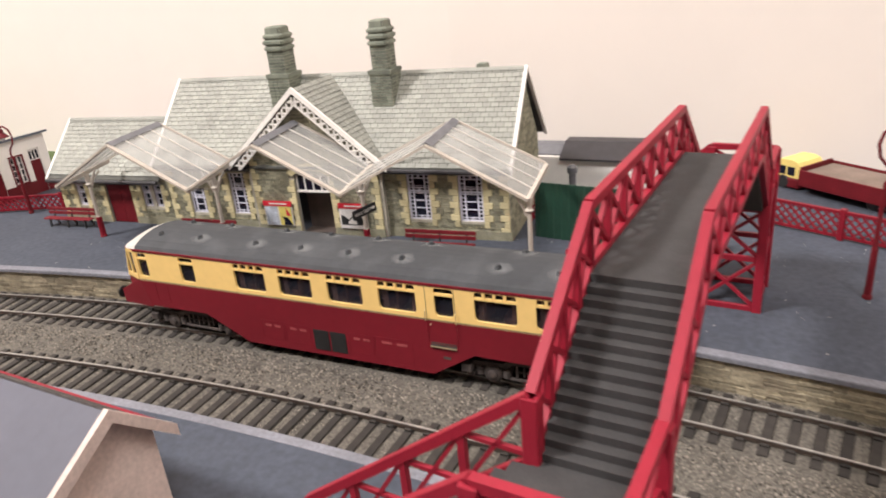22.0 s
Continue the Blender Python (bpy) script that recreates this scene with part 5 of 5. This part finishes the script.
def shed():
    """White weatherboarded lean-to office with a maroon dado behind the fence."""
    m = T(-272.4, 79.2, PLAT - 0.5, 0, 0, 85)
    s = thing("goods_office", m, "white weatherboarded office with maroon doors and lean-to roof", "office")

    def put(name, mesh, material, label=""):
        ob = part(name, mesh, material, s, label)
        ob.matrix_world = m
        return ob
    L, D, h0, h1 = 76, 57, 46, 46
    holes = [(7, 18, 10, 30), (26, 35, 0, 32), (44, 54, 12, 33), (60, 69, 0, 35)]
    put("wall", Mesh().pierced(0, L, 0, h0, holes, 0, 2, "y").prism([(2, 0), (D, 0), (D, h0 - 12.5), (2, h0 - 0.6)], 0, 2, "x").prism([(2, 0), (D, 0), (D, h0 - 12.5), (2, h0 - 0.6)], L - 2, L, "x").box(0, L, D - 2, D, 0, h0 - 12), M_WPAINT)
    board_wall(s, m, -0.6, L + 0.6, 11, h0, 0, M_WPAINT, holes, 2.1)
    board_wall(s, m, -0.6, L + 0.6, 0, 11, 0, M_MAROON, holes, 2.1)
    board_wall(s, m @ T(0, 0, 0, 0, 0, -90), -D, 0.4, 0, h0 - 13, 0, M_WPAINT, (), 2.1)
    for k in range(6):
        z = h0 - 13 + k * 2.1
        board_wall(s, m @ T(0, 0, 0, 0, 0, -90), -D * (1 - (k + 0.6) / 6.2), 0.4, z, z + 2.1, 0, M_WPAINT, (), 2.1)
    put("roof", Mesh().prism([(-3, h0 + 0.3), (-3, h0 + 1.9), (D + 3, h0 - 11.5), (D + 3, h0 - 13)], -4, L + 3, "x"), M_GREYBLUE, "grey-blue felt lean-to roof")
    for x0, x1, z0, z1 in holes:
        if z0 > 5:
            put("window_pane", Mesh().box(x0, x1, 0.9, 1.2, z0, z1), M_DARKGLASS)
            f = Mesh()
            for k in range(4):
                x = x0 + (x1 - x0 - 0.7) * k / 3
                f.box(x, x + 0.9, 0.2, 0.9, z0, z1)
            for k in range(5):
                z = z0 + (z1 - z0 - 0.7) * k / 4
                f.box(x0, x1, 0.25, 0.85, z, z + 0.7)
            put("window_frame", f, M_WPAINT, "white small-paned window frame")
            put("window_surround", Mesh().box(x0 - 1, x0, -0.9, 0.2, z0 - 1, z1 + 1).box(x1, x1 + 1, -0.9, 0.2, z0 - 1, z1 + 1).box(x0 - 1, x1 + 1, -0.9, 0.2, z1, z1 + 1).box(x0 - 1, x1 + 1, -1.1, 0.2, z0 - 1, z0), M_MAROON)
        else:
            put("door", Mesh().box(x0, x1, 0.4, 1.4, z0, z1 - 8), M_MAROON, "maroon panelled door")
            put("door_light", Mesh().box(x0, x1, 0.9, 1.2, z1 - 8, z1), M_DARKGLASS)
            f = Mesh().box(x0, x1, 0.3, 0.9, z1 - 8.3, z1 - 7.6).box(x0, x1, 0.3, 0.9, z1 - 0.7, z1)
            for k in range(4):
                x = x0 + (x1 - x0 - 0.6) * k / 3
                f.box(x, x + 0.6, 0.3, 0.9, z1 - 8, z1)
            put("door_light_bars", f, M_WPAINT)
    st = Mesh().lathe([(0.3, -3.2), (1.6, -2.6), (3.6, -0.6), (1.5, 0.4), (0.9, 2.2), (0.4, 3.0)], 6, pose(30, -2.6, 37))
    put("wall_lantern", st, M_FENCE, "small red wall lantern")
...
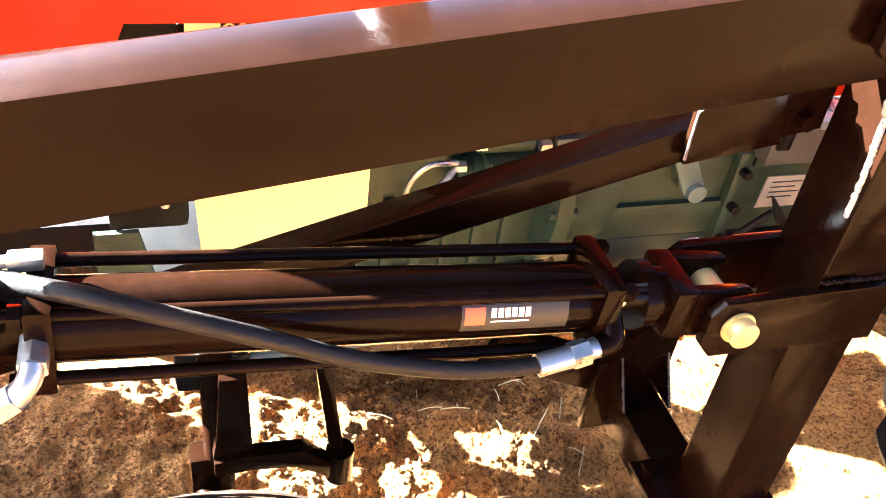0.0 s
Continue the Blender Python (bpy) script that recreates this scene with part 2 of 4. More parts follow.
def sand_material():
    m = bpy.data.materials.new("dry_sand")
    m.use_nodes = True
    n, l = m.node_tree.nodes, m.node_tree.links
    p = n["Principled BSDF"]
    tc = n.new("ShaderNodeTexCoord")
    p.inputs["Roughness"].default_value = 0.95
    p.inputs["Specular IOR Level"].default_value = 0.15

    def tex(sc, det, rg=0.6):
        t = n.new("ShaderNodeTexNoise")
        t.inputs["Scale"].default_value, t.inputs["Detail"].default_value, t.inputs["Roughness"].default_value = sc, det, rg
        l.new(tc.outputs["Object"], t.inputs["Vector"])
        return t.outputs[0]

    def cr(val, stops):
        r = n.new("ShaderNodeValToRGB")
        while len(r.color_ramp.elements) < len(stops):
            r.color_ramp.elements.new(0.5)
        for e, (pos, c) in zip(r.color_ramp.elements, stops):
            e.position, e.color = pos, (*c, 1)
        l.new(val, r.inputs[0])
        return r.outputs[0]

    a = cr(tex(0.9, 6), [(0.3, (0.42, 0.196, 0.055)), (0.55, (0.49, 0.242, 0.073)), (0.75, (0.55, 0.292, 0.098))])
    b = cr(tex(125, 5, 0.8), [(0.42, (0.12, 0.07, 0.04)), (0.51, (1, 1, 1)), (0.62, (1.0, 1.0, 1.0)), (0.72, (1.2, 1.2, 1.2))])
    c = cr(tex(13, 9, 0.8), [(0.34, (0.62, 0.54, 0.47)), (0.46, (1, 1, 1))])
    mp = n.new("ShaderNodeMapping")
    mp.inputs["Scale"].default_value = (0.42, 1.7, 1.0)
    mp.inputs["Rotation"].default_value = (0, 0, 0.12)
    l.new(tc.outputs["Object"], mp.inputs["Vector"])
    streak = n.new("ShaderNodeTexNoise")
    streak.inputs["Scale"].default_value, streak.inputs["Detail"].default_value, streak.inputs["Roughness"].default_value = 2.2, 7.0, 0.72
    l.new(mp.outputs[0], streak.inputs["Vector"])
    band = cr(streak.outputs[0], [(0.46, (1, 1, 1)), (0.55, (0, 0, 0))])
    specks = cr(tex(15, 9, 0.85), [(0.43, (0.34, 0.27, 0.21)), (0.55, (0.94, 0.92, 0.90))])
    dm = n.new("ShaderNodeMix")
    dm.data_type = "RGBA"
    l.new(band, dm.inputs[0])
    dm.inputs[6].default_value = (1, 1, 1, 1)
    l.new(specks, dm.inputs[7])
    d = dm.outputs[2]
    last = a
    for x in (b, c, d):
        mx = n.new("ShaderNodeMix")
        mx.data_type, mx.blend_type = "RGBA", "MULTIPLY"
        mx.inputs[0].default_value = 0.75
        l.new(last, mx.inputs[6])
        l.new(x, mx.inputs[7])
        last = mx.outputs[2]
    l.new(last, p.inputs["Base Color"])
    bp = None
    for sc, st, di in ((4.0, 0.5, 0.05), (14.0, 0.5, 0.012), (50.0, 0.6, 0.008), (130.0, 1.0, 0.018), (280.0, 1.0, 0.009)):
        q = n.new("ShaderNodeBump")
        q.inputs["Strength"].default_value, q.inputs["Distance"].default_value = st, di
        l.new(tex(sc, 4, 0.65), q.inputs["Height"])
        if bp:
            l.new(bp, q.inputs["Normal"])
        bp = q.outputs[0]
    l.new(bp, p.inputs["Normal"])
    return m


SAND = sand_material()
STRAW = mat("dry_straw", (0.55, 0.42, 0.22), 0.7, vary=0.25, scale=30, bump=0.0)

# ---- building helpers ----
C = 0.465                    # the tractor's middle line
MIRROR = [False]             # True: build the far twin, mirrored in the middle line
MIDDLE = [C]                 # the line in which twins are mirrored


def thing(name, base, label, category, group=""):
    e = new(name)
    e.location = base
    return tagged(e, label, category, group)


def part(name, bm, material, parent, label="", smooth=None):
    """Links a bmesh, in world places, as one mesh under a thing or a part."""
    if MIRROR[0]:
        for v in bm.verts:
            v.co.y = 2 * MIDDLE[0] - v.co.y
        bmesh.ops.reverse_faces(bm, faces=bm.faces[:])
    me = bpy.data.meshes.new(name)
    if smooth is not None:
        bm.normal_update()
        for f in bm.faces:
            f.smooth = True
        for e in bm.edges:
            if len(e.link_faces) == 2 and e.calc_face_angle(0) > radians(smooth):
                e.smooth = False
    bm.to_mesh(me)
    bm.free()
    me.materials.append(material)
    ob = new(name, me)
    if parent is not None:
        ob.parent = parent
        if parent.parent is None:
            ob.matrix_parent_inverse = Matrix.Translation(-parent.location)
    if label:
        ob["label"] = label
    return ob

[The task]
In the material above, locate the line containing "More parts follow." and the line containing "return t.outputs[0]". Transcribe exactly those two lines and every line between them, and nothing more.

[Output of the exercise]
Continue the Blender Python (bpy) script that recreates this scene with part 2 of 4. More parts follow.
def sand_material():
    m = bpy.data.materials.new("dry_sand")
    m.use_nodes = True
    n, l = m.node_tree.nodes, m.node_tree.links
    p = n["Principled BSDF"]
    tc = n.new("ShaderNodeTexCoord")
    p.inputs["Roughness"].default_value = 0.95
    p.inputs["Specular IOR Level"].default_value = 0.15

    def tex(sc, det, rg=0.6):
        t = n.new("ShaderNodeTexNoise")
        t.inputs["Scale"].default_value, t.inputs["Detail"].default_value, t.inputs["Roughness"].default_value = sc, det, rg
        l.new(tc.outputs["Object"], t.inputs["Vector"])
        return t.outputs[0]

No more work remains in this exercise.